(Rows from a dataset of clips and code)
::::::::::
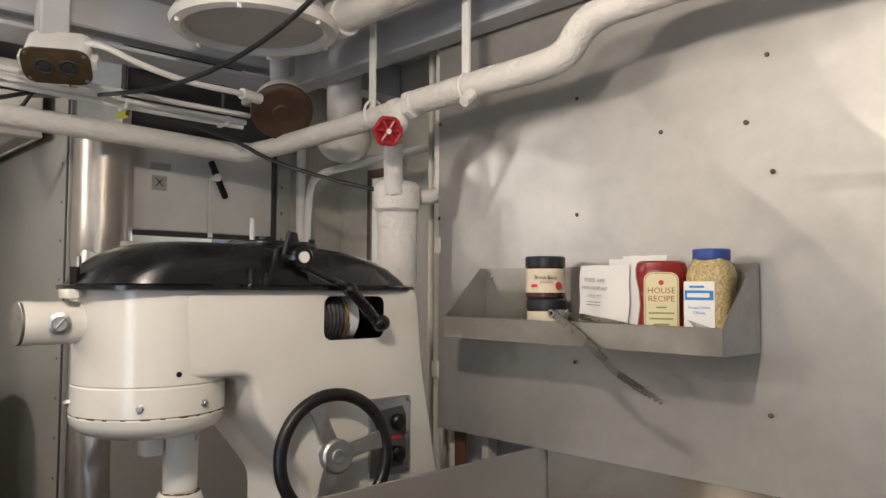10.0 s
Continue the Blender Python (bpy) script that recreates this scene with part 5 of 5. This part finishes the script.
part("lower_guard", box(B(), -1.86, 0.10, 0.48, -1.74, 0.33, 0.585, 0.02, 3), BLACK, mixer)
# handwheel
wm = to((1, -0.10, 0.10), (-1.785, 0.344, 1.085)) @ Matrix.Diagonal((1.17, 1.17, 1.0, 1.0))
wheel = part("handwheel", ring(B(), wm, 0.1135, 0.0125, 64, 14), RUBBER, mixer, "black handwheel rim")
bm = B()
for a in (112, 12, 248):
    m = wm @ Matrix.Rotation(radians(a), 4, "Z")
    prism(bm, [(0.020, -0.016), (0.060, -0.011), (0.095, -0.013), (0.106, -0.024), (0.110, 0), (0.106, 0.024), (0.095, 0.013), (0.060, 0.011), (0.020, 0.016)], m @ Matrix.Translation((0, 0, -0.006)), 0.011, 0.003, 2)
lathe(bm, [(0, -0.012), (0.030, -0.012), (0.032, -0.004), (0.032, 0.010), (0.028, 0.014), (0.014, 0.013), (0.012, 0.016), (0.006, 0.016), (0, 0.013)], wm, 32)
part("spokes", bm, ALU, wheel, "cast aluminium spokes")
part("shaft", rod(B(), wm @ Vector((0, 0, -0.10)), wm @ Vector((0, 0, -0.01)), 0.014, 16), ALU, wheel)
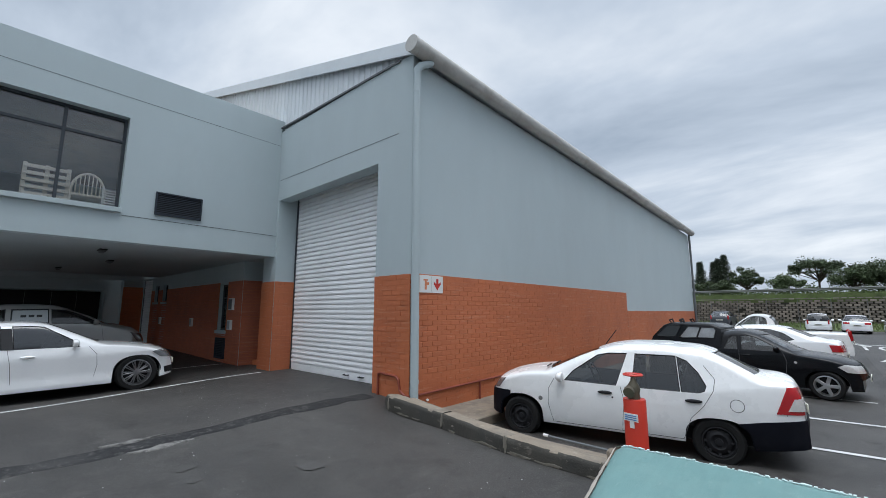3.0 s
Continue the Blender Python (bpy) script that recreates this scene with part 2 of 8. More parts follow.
marks(PATCH, ((1.5, 0.55, 0.70, 0.5, (0.05, 0.049, 0.048), (0.4, 1.5, 1)), (14.0, 0.55, 0.68, 0.45, (0.11, 0.108, 0.104), (1, 1, 1)), (260.0, 0.64, 0.72, 0.8, (0.24, 0.235, 0.225), (1, 1, 1))))
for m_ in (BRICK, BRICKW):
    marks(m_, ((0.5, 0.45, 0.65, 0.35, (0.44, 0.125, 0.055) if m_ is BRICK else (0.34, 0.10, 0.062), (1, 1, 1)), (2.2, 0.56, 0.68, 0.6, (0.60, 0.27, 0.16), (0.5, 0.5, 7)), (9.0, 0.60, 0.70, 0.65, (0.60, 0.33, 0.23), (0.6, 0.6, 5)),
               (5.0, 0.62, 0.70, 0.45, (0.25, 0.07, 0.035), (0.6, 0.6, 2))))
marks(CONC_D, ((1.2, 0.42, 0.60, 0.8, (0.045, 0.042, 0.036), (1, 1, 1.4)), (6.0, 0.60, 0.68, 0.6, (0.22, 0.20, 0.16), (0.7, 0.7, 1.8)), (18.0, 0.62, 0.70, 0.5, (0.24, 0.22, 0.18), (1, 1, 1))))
marks(CONC, ((2.5, 0.52, 0.66, 0.6, (0.12, 0.105, 0.085), (1, 1, 1)), (9.0, 0.58, 0.68, 0.5, (0.38, 0.34, 0.28), (1, 1, 1))))
marks(CONC_T, ((2.0, 0.54, 0.68, 0.5, (0.17, 0.135, 0.095), (1, 1, 1)), (9.0, 0.58, 0.68, 0.5, (0.42, 0.37, 0.30), (1, 1, 1))))
marks(CONC_L, ((3.0, 0.54, 0.66, 0.55, (0.22, 0.20, 0.17), (1, 1, 1)), (14.0, 0.60, 0.68, 0.6, (0.14, 0.13, 0.11), (1, 1, 1))))
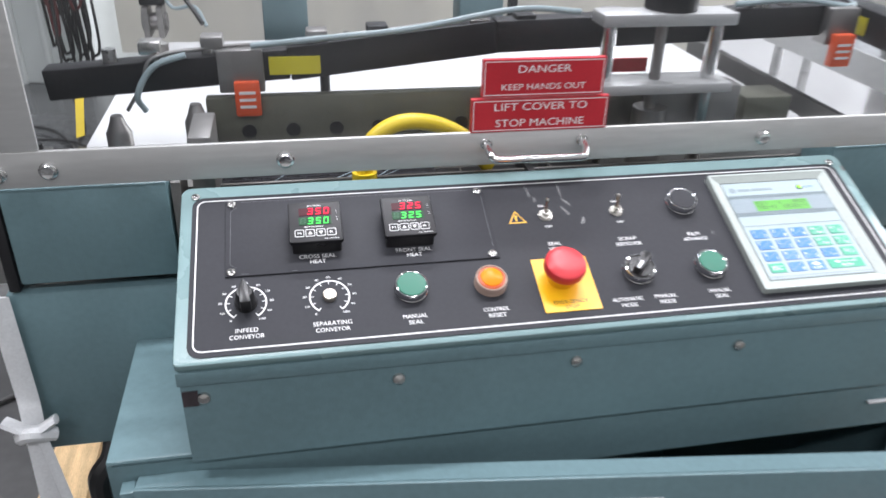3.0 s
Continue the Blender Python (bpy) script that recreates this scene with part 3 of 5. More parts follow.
for uc, up, top, ut in ((-0.2262, "350", "CROSS SEAL", -0.2262), (-0.1395, "325", "FRONT SEAL", -0.1368)):
    vc = 0.1292
    tk = part("temperature_controller", X(rrect(-0.0225, 0.0225, -0.0235, 0.0235, 0.002), 0.0145, P(uc, vc, W0 + 0.0016)), BLACK, co, "black square temperature controller with lit displays")
    part("bezel", X(rrect(-0.0242, 0.0242, -0.0242, 0.0242, 0.002), 0.0045, P(uc, vc, W0 + 0.0142), 0.0008), BEZEL, tk)
    lv = W0 + 0.0188
    part("actual_window", X(rrect(-0.0145, 0.0155, 0.0072, 0.0162, 0.0006), 0.0003, P(uc, vc, lv)), WINR, tk)
    part("setpoint_window", X(rrect(-0.0150, 0.0148, -0.0042, 0.0048, 0.0006), 0.0003, P(uc, vc, lv)), WING, tk)
    digits(up, uc - 0.0068, vc + 0.0079, 0.0080, tk, LEDR, lv + 0.0004)
    digits(up, uc - 0.0068, vc - 0.0036, 0.0076, tk, LEDG, lv + 0.0004)
    digits("8", uc - 0.0138, vc - 0.0036, 0.0076, tk, mat("unlit_segment", (0.012, 0.11, 0.045), 0.4), lv + 0.0004)
    say("ACTUAL", uc, vc + 0.0190, 0.0017, 0.0135, tk, WHITE, lv)
    say("SETPOINT", uc - 0.0015, vc - 0.0066, 0.0016, 0.0175, tk, WHITE, lv)
    say("EJ-0084", uc + 0.014, vc - 0.0215, 0.0014, 0.013, tk, WHITE, lv)
    for k, ch in enumerate(("L", "1", "L", "2")):
        say(ch, uc + 0.0202, vc + 0.0115 - k * 0.0032 - (k // 2) * 0.0012, 0.0015, 0.0011, tk, WHITE, lv)
    for k, ch in enumerate("M^vR"):
        u = uc - 0.0150 + 0.0097 * k
        part("key_outline", ring(rrect(-0.0042, 0.0042, -0.0042, 0.0042, 0.0013), rrect(-0.0037, 0.0037, -0.0037, 0.0037, 0.001), 0.0002, P(u, vc - 0.0138, lv)), WHITE, tk)
        if ch in "MR":
            say(ch, u, vc - 0.0138, 0.0028, 0.0033, tk, WHITE, lv)
        else:
            s = 1 if ch == "^" else -1
            tri_ = [(-0.0019, -0.0016 * s), (0.0019, -0.0016 * s), (0, 0.002 * s)]
            part("arrow", X(tri_ if s > 0 else tri_[::-1], 0.0002, P(u, vc - 0.0138, lv)), WHITE, tk)
    say(top, ut, 0.1015, 0.0043, 0.0335, ap, WHITE, W0 + 0.0016)
    say("HEAT", ut, 0.0955, 0.0043, 0.0140, ap, WHITE, W0 + 0.0016)

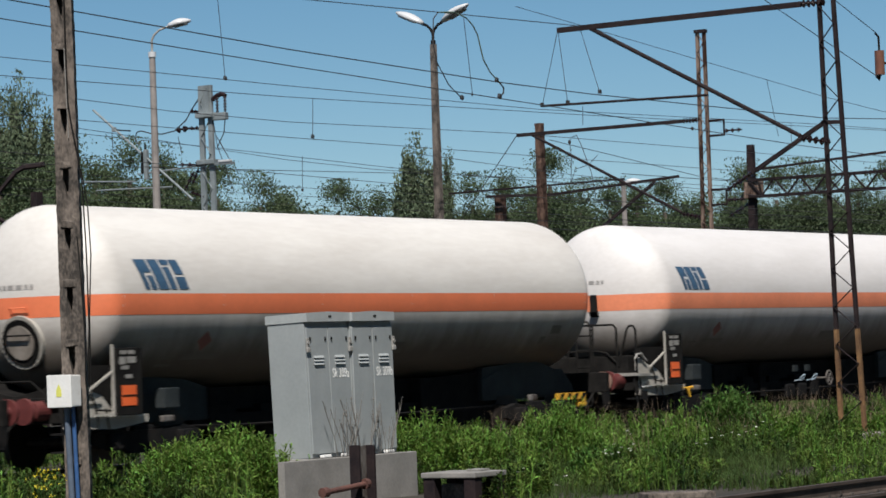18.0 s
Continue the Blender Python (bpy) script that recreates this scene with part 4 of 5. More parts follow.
def street_head(p, m, s, size=1.0):
    """A long white street-lamp head that tapers to its neck."""
    bm = B()
    n = 12
    rings = []
    for i in range(9):
        f = i / 8
        r = 0.022 + 0.165 * math.sin(math.pi * min(1, f * 0.90 + 0.08)) ** 0.85
        rings.append([bm.verts.new((f * 0.80, r * math.cos(2 * math.pi * k / n), max(-0.045, r * 0.62 * math.sin(2 * math.pi * k / n)))) for k in range(n)])
    for a, b in zip(rings, rings[1:]):
        for k in range(n):
            bm.faces.new((a[k], a[(k + 1) % n], b[(k + 1) % n], b[k]))
    bm.faces.new(rings[0])
    bm.faces.new(rings[-1])
    bmesh.ops.scale(bm, vec=(size, 1, 1), verts=bm.verts)
    h = part("lamp_head", bm, M_LAMPW, p, "white lamp head", smooth=True, at=m)
    part("lamp_glass", box(B(), 0.20 * size, -0.12, -0.07, 0.66 * size, 0.12, -0.047, 0.02), M_LAMPG, h)


def lamp_post(x, y, zt, double, label, w0, w1, material):
    p = thing("street_lamp", label, "street lamp", pose(x, y, 0))
    bm = B()
    beam_rows = []
    for i in range(20):
        f = i / 19
        w = w0 + (w1 - w0) * f
        n = 4 if double else 12
        beam_rows.append([bm.verts.new((w / 2 * (1.35 if n == 4 else 1) * math.cos(2 * math.pi * (k + 0.5) / n), w / 2 * (1.35 if n == 4 else 1) * math.sin(2 * math.pi * (k + 0.5) / n), -0.3 + (zt + 0.3) * f)) for k in range(n)])
    for a, b in zip(beam_rows, beam_rows[1:]):
        for k in range(len(a)):
            bm.faces.new((a[k], a[(k + 1) % len(a)], b[(k + 1) % len(a)], b[k]))
    bm.faces.new(beam_rows[-1])
    part("shaft", bm, material, p)
    return p


# the twin lamp: arms spread square to the view line
lp = lamp_post(58.6, 6.93, 9.0, True, "twin street lamp on a weathered concrete post", 0.235, 0.125, M_CONC)
SP = Vector((0.545, -0.839, 0))
SP = Vector((0.545, -0.839, 0)) * 0.84 - Vector((0.839, 0.545, 0)) * 0.54
for s, up in ((-1, 0.34), (1, 0.36)):
    bm = B()
    base = Vector((0, 0, 8.7))
    tube(bm, [base, Vector((0, 0, 9.25)), Vector((0, 0, 9.36)) + SP * s * 0.05, Vector((0, 0, 9.46)) + SP * s * 0.15, Vector((0, 0, 9.52)) + SP * s * 0.30], 0.035)
    part("lamp_arm", bm, M_DARK, lp, "dark bent lamp arm")
    hd = Matrix.Translation(Vector((0, 0, 9.53)) + SP * s * 0.28) @ (SP * s + Vector((0, 0, up * 1.3))).to_track_quat("X", "Z").to_matrix().to_4x4()
    street_head(lp, hd, s)
SP = Vector((0.545, -0.839, 0))
part("neck", rod(B(), (0, 0, 8.9), (0, 0, 9.1), 0.06, n=12), M_DARK, lp)

l2 = lamp_post(53.4, 11.25, 8.75, False, "single street lamp on a pale concrete post", 0.24, 0.14, M_CONCL)
bm = B()
tube(bm, [Vector((0, 0, 8.6)), Vector((0, 0, 9.1)), Vector((0, 0, 9.22)) + SP * 0.05, Vector((0, 0, 9.34)) + SP * 0.18, Vector((0, 0, 9.42)) + SP * 0.40], 0.028)
part("lamp_arm", bm, M_GREYW, l2)
part("collar", rod(B(), (0, 0, 8.72), (0, 0, 8.84), 0.09, n=14), M_LAMPW, l2)
street_head(l2, Matrix.Translation(Vector((0, 0, 9.42)) + SP * 0.38) @ (SP + Vector((0, 0, 0.22))).to_track_quat("X", "Z").to_matrix().to_4x4(), 1, 0.68)

l3 = lamp_post(84.0, 16.2, 7.0, False, "distant street lamp on a grey post", 0.24, 0.16, M_CONCL)
street_head(l3, Matrix.Translation((0, 0, 7.05)) @ (SP + Vector((0, 0, 0.15))).to_track_quat("X", "Z").to_matrix().to_4x4(), 1, 0.7)

# grey galvanised mast; y grows to the left of the picture, away from the track
gm = lattice_mast("catenary_mast", "grey galvanised steel catenary mast with switch gear", pose(58.06, 13.30, 0), 8.5, 0.14, -0.20, 0.15, -0.12, M_GALV, None, 20, 0.14)
part("mast_plate", box(B(), -0.06, -0.12, 7.75, -0.045, 0.10, 8.5), M_GALV, gm)
for z in (7.70, 6.55):
    part("collar", box(B(), -0.14, -0.28, z, 0.14, 0.26, z + 0.12, 0.02), M_GALV, gm)
part("switch_frame", box(B(), -0.08, -0.62, 7.62, 0.08, -0.2, 7.80, 0.02), M_GALV, gm)
for a0, b0, k in (((0, -0.34, 7.80), (0, -0.34, 8.2), 5), ((0, -0.58, 7.75), (0, -0.58, 8.2), 6), ((0, 0.1, 5.75), (0, 0.55, 5.9), 4), ((0, 0.25, 7.47), (0, 0.72, 7.49), 3), ((0, 0.2, 7.86), (0, 0.5, 7.90), 3)):
    bm = B()
    insulator(bm, a0, b0, k, 0.052)
    part("insulator", bm, M_INS, gm)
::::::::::
(Problem description) Search the records for the word "parts". Copy every line that has it.

(Written solution)
Continue the Blender Python (bpy) script that recreates this scene with part 2 of 8. More parts follow.
Continue the Blender Python (bpy) script that recreates this scene with part 3 of 5. More parts follow.
Continue the Blender Python (bpy) script that recreates this scene with part 4 of 5. More parts follow.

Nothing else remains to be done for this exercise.